Additionally, the region has been flooded by Russian civilians and the Russian military (Mandraud 2014), and there has been a tremendous population shift away from Crimean Tatars. An expansion of Russian interest within the region has come at the expense of the Crimean Tatars, who have been repeatedly targeted for not conforming (Adler 2022). It is hard to determine when, if ever, they will come back.
Should the Russians continue to occupy Crimea, it is difficult to determine what, if anything, the Crimean Tatars could or should do. Participation in resistance movements is one way of countering Russian imperialist activities within Crimea. In fact, despite being targeted by the Russians for military service against Ukraine, some Crimean Tatars have joined the Ukrainian military to fight and hopefully free their homeland (Hunder 2022). However, engaging in resistance movements has given Russia an excuse to persecute Crimean Tatars (Human Rights Watch 2020). A small portion of Crimean Tatars has already shown a readiness to work with Russia and believes this to be the road to transition and acceptance (Golod 2023). The choice of compromise and resistance harkens back to the political differences between the OKND and NDKT. The Russian invasion of Ukraine currently gives Crimea a critical ally, Ukraine, in fighting the Russians, making separatism from Russia more likely. However, those conditions could change. There is no easy solution for Crimean Tatars if Crimea remains Russian.
During the current Russian occupation, Russia has stolen or corrupted many Crimean Tartar cultural objects (Palamarchuk 2022). For example, Khan’s Palace, a symbol of Crimean Tatar statehood, has been systematically destroyed by Russian renovations actions “in violation of international humanitarian law in terms of the inadmissibility of changing an object of cultural heritage, which can lead to the loss of its artistic, historical, and scientific value” (Palamarchuk 2022). Since 2017, the Crimean Institute for Strategic Studies has documented these crimes and cataloged 28 thefts of cultural items, 114 illegal archaeological excavations, and 10 cases of work leading to loss of authenticity of culturally essential objects (Palamarchuk 2022). To retain Crimean Tartar culture, the Ukrainian Ministry of Culture and Information Policy began monitoring and recording the destruction of cultural heritage objects. UNESCO has already started work in Crimea (Palamarchuk 2022). Policy needs to be developed to protect Crimean Tatar cultural objects, and money for inventories of items, repositories, and rebuilding of museums and their collections should be allocated (Palamarchuk 2022).
The Crimean Tatars have a long history of conflict with the Russians for centuries. Russia has always distrusted them, and present policy towards Crimean Tatars must be reviewed within this historical framework.

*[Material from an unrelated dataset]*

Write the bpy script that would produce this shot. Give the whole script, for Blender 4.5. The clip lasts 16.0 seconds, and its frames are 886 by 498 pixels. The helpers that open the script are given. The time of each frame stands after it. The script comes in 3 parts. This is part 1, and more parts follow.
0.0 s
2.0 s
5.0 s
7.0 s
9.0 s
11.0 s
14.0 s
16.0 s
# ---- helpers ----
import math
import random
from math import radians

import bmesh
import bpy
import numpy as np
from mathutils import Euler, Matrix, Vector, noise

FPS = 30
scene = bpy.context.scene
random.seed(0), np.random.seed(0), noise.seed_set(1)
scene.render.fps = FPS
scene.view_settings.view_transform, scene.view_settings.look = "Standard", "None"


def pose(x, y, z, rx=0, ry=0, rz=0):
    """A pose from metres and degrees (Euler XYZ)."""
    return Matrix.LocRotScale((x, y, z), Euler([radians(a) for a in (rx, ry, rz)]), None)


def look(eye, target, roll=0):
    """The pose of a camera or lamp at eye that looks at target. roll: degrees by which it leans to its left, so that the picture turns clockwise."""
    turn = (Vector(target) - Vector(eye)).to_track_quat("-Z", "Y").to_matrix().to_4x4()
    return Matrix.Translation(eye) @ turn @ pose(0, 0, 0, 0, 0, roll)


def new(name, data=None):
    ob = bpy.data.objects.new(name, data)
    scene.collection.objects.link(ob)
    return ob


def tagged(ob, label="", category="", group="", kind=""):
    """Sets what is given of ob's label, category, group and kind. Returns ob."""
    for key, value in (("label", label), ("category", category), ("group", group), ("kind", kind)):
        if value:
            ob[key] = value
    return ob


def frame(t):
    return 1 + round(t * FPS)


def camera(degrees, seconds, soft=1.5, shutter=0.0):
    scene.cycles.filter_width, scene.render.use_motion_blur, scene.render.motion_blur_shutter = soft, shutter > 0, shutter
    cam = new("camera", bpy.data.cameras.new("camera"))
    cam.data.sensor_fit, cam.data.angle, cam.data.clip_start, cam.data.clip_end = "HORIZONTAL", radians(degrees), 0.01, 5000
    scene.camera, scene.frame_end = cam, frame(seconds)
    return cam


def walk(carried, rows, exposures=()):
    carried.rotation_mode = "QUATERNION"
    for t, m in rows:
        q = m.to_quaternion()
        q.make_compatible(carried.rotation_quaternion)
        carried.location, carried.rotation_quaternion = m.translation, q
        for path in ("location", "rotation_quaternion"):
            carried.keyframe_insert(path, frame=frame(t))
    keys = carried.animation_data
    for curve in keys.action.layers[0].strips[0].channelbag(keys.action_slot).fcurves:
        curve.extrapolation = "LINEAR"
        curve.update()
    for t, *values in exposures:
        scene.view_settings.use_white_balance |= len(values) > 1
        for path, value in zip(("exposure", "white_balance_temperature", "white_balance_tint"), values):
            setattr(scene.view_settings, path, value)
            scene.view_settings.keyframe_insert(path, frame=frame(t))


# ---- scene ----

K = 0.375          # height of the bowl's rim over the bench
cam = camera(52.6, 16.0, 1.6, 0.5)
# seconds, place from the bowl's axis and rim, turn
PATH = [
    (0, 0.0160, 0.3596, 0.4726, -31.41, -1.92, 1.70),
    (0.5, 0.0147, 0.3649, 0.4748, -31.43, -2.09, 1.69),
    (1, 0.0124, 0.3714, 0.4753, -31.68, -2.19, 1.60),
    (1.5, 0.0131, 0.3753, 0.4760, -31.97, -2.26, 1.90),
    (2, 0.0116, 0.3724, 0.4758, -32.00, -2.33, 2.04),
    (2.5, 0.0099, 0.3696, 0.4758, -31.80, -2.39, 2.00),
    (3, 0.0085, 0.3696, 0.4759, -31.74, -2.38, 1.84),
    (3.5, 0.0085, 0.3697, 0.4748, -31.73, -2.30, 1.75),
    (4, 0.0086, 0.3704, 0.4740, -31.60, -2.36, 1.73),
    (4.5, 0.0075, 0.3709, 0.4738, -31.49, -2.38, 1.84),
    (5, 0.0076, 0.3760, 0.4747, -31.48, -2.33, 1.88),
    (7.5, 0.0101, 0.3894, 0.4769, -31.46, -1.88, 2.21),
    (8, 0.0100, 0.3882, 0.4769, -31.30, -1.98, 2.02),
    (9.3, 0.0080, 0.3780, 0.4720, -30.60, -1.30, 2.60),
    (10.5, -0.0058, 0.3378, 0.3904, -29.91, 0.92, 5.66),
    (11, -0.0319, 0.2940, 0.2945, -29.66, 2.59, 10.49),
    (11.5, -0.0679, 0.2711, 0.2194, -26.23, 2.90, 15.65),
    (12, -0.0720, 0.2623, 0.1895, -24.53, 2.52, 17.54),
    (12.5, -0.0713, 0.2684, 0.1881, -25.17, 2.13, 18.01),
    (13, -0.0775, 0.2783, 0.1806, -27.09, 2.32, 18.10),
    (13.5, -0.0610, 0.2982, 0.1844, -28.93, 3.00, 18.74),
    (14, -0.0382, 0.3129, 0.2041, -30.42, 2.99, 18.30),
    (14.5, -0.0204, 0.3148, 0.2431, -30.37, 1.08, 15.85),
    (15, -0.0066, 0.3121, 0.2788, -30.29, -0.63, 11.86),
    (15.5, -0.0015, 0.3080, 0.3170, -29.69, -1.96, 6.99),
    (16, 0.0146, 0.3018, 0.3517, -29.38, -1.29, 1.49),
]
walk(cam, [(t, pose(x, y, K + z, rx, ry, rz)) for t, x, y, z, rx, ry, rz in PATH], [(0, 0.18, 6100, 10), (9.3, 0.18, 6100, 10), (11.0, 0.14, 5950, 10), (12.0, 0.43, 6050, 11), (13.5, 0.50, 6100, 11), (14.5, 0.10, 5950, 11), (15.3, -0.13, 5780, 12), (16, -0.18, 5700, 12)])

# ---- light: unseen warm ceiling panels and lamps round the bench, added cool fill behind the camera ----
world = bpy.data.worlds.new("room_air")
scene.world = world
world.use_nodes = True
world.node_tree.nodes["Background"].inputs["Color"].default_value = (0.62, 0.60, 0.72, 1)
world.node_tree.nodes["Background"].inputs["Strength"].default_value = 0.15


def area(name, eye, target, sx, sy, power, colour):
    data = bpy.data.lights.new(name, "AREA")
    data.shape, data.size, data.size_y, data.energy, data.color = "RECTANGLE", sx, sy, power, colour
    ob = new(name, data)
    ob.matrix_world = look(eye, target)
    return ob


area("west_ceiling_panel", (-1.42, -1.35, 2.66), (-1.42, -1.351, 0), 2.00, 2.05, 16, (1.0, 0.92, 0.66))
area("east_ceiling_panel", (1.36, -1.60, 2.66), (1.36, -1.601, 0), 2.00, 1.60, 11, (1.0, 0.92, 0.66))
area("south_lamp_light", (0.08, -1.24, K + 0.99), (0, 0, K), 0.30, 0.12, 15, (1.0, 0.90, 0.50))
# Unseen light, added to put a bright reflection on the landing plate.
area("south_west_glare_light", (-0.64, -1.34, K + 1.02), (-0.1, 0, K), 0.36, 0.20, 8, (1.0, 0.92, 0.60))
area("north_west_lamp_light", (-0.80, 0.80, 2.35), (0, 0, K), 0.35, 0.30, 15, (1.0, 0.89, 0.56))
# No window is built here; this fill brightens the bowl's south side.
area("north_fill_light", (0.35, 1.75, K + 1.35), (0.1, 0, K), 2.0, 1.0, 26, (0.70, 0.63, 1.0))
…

Particularly recently, history has been complicated by the triangular interactions and limited cooperation between Russia, Ukraine, and Crimean Tatars. The future of the Crimean Tatars in Crimea is challenging to determine, but for centuries, they have shown courage and determination to survive. They have always organized themselves intending to resurrect their national autonomy and restore their place in Crimea.